* begin RECORDS PROVIDED *

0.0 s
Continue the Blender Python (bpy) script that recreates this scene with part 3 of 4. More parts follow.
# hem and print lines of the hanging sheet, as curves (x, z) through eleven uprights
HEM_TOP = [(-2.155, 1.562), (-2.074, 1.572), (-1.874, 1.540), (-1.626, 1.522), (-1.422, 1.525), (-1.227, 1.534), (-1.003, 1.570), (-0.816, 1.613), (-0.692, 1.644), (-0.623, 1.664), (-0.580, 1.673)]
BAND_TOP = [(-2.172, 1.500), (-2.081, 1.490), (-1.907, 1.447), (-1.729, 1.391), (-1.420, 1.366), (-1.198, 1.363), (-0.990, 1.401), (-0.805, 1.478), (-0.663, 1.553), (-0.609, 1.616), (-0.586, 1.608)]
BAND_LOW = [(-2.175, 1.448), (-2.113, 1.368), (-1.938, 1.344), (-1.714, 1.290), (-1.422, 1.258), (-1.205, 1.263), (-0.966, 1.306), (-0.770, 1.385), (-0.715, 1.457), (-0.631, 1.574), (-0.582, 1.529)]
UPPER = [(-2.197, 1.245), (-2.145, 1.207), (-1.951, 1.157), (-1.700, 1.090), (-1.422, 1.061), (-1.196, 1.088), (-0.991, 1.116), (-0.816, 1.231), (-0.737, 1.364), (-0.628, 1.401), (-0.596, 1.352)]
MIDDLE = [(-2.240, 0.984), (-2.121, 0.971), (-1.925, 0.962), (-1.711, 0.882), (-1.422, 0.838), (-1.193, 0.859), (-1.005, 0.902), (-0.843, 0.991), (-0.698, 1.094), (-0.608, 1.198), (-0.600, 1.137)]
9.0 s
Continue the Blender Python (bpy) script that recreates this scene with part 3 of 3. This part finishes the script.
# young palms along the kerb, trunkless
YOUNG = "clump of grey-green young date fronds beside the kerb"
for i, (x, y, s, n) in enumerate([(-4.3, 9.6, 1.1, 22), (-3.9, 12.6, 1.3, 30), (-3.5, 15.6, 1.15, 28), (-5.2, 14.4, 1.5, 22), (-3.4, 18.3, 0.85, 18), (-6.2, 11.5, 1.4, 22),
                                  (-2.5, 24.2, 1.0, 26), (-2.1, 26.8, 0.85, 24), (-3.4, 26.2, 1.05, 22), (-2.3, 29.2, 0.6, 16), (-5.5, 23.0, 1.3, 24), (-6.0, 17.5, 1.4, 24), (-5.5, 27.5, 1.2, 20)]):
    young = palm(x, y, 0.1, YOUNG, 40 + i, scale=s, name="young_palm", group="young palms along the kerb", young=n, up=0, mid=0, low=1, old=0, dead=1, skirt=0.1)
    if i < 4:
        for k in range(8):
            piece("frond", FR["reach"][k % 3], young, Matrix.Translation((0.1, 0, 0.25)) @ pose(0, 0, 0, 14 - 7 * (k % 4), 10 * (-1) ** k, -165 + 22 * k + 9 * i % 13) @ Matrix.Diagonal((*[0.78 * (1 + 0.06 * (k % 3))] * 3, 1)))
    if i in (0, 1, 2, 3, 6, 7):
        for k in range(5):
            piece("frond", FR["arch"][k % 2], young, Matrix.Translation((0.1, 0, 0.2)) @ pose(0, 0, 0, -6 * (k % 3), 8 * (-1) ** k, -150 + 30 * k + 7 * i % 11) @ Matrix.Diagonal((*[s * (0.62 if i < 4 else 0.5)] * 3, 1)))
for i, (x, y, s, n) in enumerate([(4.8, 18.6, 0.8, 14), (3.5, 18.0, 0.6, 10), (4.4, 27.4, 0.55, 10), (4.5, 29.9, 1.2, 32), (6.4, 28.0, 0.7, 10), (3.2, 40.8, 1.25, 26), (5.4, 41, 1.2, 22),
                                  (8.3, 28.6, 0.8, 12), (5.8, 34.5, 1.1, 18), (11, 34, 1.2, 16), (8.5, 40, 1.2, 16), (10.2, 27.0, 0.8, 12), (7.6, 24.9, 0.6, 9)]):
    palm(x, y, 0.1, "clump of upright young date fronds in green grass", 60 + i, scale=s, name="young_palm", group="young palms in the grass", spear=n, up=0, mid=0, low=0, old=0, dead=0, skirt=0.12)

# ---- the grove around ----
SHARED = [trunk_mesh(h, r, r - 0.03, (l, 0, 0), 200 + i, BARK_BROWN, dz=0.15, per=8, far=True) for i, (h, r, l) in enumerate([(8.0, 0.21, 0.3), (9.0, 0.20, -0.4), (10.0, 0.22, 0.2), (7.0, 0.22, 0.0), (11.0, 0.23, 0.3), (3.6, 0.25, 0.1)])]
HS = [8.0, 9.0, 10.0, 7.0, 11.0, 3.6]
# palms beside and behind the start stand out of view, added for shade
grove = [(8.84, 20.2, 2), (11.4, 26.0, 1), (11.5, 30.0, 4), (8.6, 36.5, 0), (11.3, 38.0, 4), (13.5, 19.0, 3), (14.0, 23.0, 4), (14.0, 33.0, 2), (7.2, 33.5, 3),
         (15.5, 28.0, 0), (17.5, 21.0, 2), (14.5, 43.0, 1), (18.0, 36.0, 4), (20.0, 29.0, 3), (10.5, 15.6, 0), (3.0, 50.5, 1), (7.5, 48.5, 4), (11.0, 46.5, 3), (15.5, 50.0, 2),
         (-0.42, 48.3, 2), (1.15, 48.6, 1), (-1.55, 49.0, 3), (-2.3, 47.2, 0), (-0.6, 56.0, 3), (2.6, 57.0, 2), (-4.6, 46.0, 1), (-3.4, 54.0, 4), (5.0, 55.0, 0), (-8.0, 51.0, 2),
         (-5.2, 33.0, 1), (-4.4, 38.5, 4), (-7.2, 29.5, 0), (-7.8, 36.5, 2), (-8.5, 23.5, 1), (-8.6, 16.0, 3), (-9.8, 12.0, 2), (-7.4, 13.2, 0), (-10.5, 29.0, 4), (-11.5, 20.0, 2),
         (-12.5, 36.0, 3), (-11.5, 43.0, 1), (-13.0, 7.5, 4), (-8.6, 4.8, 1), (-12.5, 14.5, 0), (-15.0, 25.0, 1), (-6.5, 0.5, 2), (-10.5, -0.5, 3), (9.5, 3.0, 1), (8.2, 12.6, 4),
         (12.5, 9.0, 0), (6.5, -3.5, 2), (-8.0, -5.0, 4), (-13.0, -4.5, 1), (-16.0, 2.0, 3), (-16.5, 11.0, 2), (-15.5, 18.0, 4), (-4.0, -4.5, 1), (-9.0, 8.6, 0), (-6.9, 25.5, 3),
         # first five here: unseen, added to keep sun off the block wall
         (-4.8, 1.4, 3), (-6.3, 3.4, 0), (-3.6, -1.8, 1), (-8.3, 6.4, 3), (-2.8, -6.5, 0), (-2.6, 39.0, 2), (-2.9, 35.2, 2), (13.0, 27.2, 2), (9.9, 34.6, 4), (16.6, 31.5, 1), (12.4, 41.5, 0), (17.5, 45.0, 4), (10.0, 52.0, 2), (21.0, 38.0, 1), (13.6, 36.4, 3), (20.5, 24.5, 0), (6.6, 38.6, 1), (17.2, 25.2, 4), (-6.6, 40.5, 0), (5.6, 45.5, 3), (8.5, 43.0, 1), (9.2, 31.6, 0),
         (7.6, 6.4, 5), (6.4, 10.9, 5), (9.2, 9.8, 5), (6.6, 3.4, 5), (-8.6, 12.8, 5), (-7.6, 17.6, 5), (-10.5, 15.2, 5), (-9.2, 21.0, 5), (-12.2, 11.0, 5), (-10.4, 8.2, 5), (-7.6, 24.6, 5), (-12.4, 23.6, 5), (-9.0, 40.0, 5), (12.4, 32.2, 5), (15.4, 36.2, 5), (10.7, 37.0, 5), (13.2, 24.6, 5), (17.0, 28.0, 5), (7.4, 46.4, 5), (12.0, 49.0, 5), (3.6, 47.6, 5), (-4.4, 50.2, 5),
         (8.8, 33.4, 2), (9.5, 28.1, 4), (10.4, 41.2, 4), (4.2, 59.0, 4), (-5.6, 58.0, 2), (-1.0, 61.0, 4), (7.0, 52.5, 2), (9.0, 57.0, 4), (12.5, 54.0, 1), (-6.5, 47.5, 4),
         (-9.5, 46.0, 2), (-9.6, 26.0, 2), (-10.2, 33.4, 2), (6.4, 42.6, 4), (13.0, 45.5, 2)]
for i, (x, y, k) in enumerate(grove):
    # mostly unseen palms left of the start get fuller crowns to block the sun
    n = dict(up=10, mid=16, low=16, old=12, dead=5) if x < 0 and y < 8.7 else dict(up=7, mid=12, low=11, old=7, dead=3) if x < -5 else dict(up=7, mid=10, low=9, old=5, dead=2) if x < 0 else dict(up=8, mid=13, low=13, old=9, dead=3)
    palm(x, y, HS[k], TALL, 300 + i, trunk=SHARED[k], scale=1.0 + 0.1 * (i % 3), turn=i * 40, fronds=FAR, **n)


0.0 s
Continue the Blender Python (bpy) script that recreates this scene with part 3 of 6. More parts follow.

* end RECORDS PROVIDED *

*STATED PROBLEM*. Copy out every line in the listing where the word "with" appears.

*TASK SOLUTION*.
Continue the Blender Python (bpy) script that recreates this scene with part 3 of 4. More parts follow.
Continue the Blender Python (bpy) script that recreates this scene with part 3 of 3. This part finishes the script.
Continue the Blender Python (bpy) script that recreates this scene with part 3 of 6. More parts follow.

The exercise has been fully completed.